As we are watching Eveline as her head is resting and she watches evening, it becomes immediately clear that the process of “watching” here is more complex than it seems. While the main focus for the character is the evening, our main focus is the character. In other words, her line of vision is directed at the evening sky, while for the reader, the approaching evening is merely the backdrop. Out attentions are placed on the character, rather than that which the character is seeing, which brings up an interesting question: Why do we place our focus immediately on the character when they are noticing something else? Shouldn’t the reader be somehow naturally directed the night sky as well? The only answer I can offer is that it is because of the way Joyce “beats us over the head” with senses. We don’t have time to “see” the sky as Eveline does, since the entire panorama of sensory experience is further complicated by the invasion of a simply described, but impressively complex odor. The “dusty odor of cretonne” follows so close to the description of this dual-sight (character and reader) that there is no time to stop and share this prolonged, if not vacant gaze with Eveline. This smell, along with a very simply described “invading” evening creates a stifling sense of one’s senses being taken over by the undesirable. Unfortunately, we get no reaction from Eveline on this combination of sights and smells; she is simply “tired”. Is it because of the oppressive and “invading” evening or the “dusty” smell? There is no telling, but the reader, by the end of this first paragraph (and whether they like it or not) is caught in this world, breathing the dirty air and feeling crammed into what “feels” like a tight window area close to this evening that seems unwelcome. This short, clipped, and seemingly simply described paragraph has already made a sensitive reader tired and much like Eveline, prone to taking a long, distracted moment to stare wistfully at this evening sky. Part of what is so striking about this last statement, “she was tired” is that it is so clipped, yet so full of weariness, in part, due to its brevity within the structure of the paragraph. This very brevity almost seems to make it like an understatement or even an expression of weariness so infinite, it can only be described simply.
In the first small paragraph where we are confronted with this dual-vision and the smell (which, as a side note, I have never smelled cretonne, but I seem to instinctively associate it with a gray and oppressive odor nonetheless) which leads to the second paragraph, a longer one, this time involving another sense—hearing. Eveline and the reader observe, “Few people passed. The man out of the last house passed on his way home; she heard his footsteps clacking along the concrete pavement and afterwards crunching on the cinder path before the new red houses.” Again, there is the brief and simply worded sentence of the last paragraph, “She was tired”, which leads right into a new paragraph with an equally austere and brief sentence, “Few people passed”. It almost seems as though all that surrounds her is tired and weary, and the simply statement that no one was walking about, despite the evening hour, leads to a feeling of further isolation for the reader.
The sounds that confront us when the man’s footsteps went “clacking” and then “crunching” is again, contributing to the sense of loneliness and isolation.
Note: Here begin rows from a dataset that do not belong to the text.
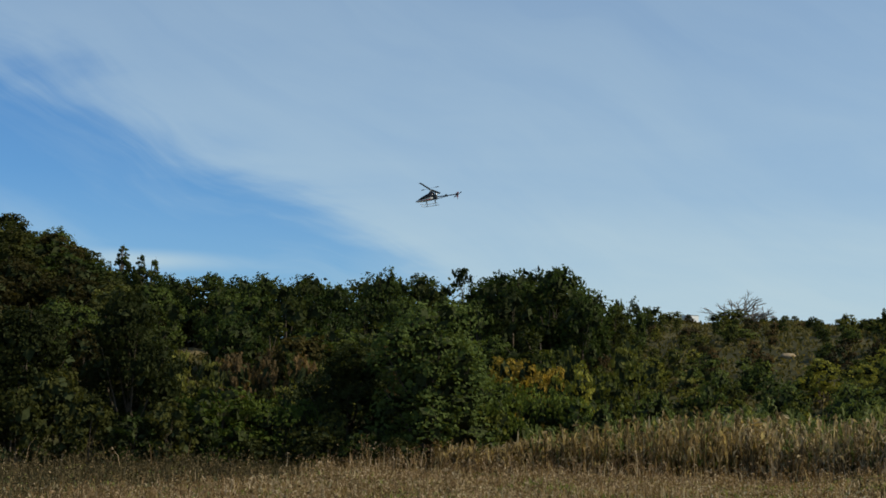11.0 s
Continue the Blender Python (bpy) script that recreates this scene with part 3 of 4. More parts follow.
def build_woods():
    rng = random.Random(5)
    # trees along the field edge
    plant("edge_tree", 8.75, 63.5, 6.5, top=5.4)
    # added dark tree, standing in for the shaded left side of the large one
    plant("dark_edge_tree", 12.0, 66.5, 4.6, top=3.6)
    plant("dark_edge_tree", 20.3, 67.0, 4.6, top=5.4)
    plant("dark_edge_tree", 24.5, 66.0, 5.0, top=4.6)
    plant("dark_edge_tree", 28.5, 65.0, 6.0, top=4.2)
    plant("dark_edge_tree", 32.5, 65.0, 6.0, top=4.4)
    plant("light_green_bush", 16.9, 63.0, 4.6, top=1.9)
    plant("light_green_bush", 14.4, 64.0, 4.2, top=1.6)
    plant("moss_shrub", 23.0, 63.0, 4.0, top=2.0)
    plant("moss_shrub", 12.6, 62.8, 2.6, top=0.9)
    plant("green_shrub", 9.6, 61.5, 1.4, top=-0.2)
    # orange tops over a yellow-green thicket, right of the large tree
    plant("orange_tree", 5.35, 76, 3.6, top=3.6)
    plant("orange_tree", 4.2, 80, 2.4, top=3.2)
    plant("yellow_shrub", 4.2, 86, 3.0, top=3.25)
    plant("light_green_bush", 5.9, 68.5, 3.4, top=2.5)
    plant("light_green_bush", 4.4, 72.0, 3.4, top=2.3)
    plant("light_green_bush", 6.6, 72.0, 2.6, top=2.5)
    for az, d, top in ((13.7, 79, 2.9), (15.1, 81, 3.1), (16.5, 79, 2.8)):
        plant("rust_shrub", az, d, 3.0, top=top)
    plant("yellow_shrub", 3.1, 76, 3.0, top=2.9)
    plant("yellow_shrub", 1.75, 78, 2.7, top=2.45)
    plant("yellow_shrub", 2.2, 82, 2.4, top=2.7)
    plant("green_shrub", 2.6, 69, 3.4, top=1.7)
    plant("olive_shrub", 1.4, 98, 3.6, top=3.75)
    plant("yellow_shrub", 0.7, 90, 3.2, top=2.9)
    plant("light_green_bush", 3.4, 71, 3.0, top=2.0)
    plant("yellow_shrub", 3.0, 73, 2.6, top=2.5)
    plant("olive_shrub", 3.0, 98, 3.0, top=3.5)
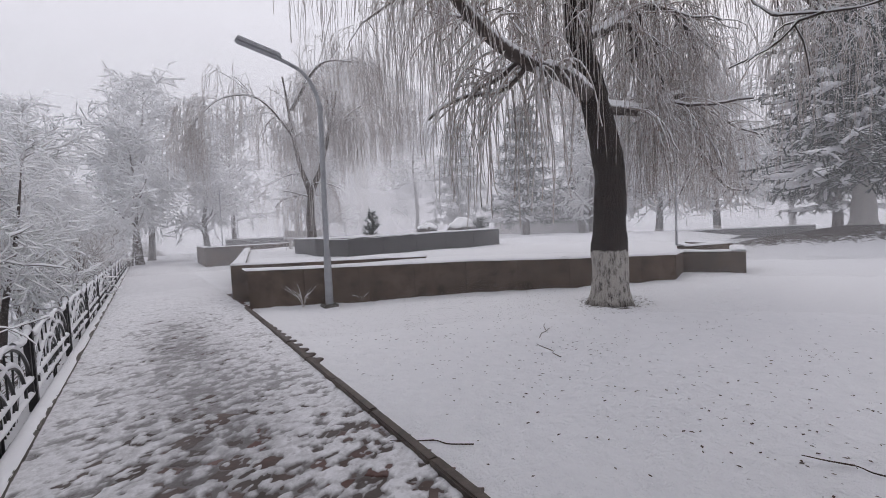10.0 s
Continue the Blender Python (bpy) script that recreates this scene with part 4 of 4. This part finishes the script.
tree("weeping_willow", "forked willow standing behind the low wall, pale in mist",
     [([(7.9, 30.0, 0.7), (7.85, 30.0, 2.2), (7.9, 30.0, 3.6), (7.5, 30.2, 5.2), (7.0, 30.2, 9.0)], 0.26, 0.04), ([(7.9, 30.0, 3.4), (8.6, 29.8, 5.2), (9.4, 29.6, 8.5)], 0.16, 0.04)],
     [([(7.5, 30.1, 6.0), (5.8, 29.5, 7.6), (4.2, 29.2, 7.4), (3.0, 29.0, 6.2)], 0.06, 0.02), ([(8.8, 29.8, 6.4), (10.8, 29.5, 8.0), (12.6, 29.3, 7.6)], 0.06, 0.02), ([(7.3, 30.1, 7.5), (8.2, 28.4, 9.2), (9.5, 26.8, 9.0)], 0.10, 0.02)],
     (dict(m=14, span=(0.4, 1.0), angle=(35, 75), length=(1.6, 3.2), n=8, thin=0.3, droop=0.3, wander=0.1, rmin=0.014),
      dict(m=12, span=(0.15, 1.0), angle=(35, 80), length=(1.0, 2.4), n=8, thin=0.45, droop=0.5, wander=0.12, rmin=0.012)),
     [dict(m=8, span=(0.1, 1.0), angle=(30, 80), length=(0.6, 1.4), n=6, thin=0.5, droop=1.2, wander=0.1, rmin=0.009),
      dict(m=3, span=(0.2, 1.0), angle=(20, 60), length=(1.4, 3.0), n=5, thin=0.7, droop=4.0, wander=0.05, rmin=0.009, tip=0.6)], 24, M_BARK, M_TWIG_BROWN, 0.006, wood=M_TWIG_DARK, crook=1.0, rings=30, sides=12, fine_sides=3)

# ---- frosted trees along the fence and beyond ----
FROST_LV = [dict(m=8, span=(0.15, 1.0), angle=(20, 55), length=(0.7, 1.6), n=5, thin=0.5, droop=0.2, wander=0.15, rmin=0.009),
            dict(m=5, span=(0.15, 1.0), angle=(20, 55), length=(0.3, 0.9), n=3, thin=0.6, droop=0.3, wander=0.17, rmin=0.008),
            dict(m=2, span=(0.2, 1.0), angle=(25, 70), length=(0.15, 0.45), n=2, thin=0.8, droop=0.5, wander=0.2, rmin=0.007)]


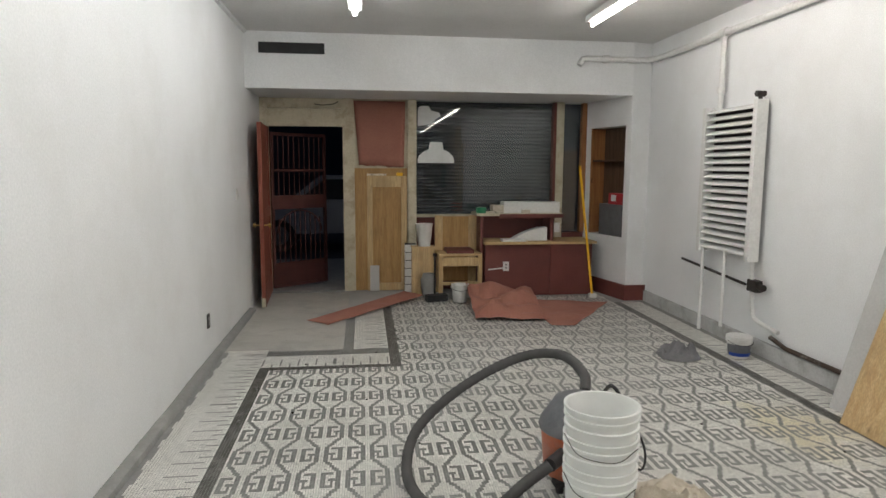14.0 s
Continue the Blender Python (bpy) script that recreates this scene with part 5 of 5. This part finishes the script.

This man’s footsteps can be heard so clearly that she (and the narrator) can hear his exact movements and know what he is walking by. Through this very simple but highly descriptive paragraph, the reader has, almost without realizing it, experienced the whole of Eveline’s street. We now know the smell, the fact that there are “new red houses”, that is must be in town (due to the emphasis on the words for building materials like “cinder path” and concrete pavement”) and how many people are likely out and about on business. Still, even though the reader is aware that Eveline isn’t isolated geographically or physically, the way we “see” Eveline and her world leads the reader to feel this way because of Joyce’s use of language in the process of transportation through description.
We are taken out of the world outside of Eveline’s window (now that Joyce has given us a satisfactory “tour” of the sights, sounds, and smells of the larger world of Eveline) and are ushered into her home in a less than “slick” way by the exclamation, “Home!” This unexpected outcry is almost audible after the quiet of the evening where only footsteps on pavement could be heard. This exclamation snaps the reader out of this introduction and plants us within the more inner-focused world of Eveline as the narrator states in one of the important quotes from “Eveline” in “The Dubliners” “She looked around the room, reviewing all its familiar objects which she had dusted once a week for so many years, wondering where on earth all the dust came from.” Oddly, here we have one on the longest sentences thus far into the story, and even more strangely, this sentence, although dealing with the sense of sight (and integrating the dual-vision theme I was discussing earlier) does not reflect the same sensory depth of the prior, more clipped sentences. This is because Joyce has finally allowed us to “meet” Eveline for the first time. We have stepped into her world through a sort of inner-dialogue (even if it isn’t clearly marked as such). We know this is inner dialogue not because of any grammatical markers, but because of the difference between the lonely separation of dry sentences like “She was tired” to this almost rambling “sound” of Eveline’s voice as she says, “where on earth all the dust came from”. This clear break with the tone and separation of the previous paragraphs indicates that the story of Eveline is beginning, and that the clipped descriptions were giving the reader a sense of place through senses.
The story is more about the world she is leaving than the world she is going to and Frank is barely mentioned. It seems to be more about the world of Dubliners and the ordinary lives they experience through their senses more so than their experiences. While on first sight, Joyce’s descriptions may not seem to warrant the sort of sensory depth and understanding of place through sight, sound, and hearing, further examination reveals that even these short and seemingly uncomplicated sentences that take up less than a page are more revealing about Joyce’s Dublin than anywhere else, perhaps in the whole of the collection. While Eveline is just a lone figure, her place within the cacophony, sights, and odors of the city at once seems to integrate her into the whole of all the stories, especially in terms of her feelings of stagnation, but also sets her apart, since the reader has become, almost by proxy, intimately aware of her inner dialogue.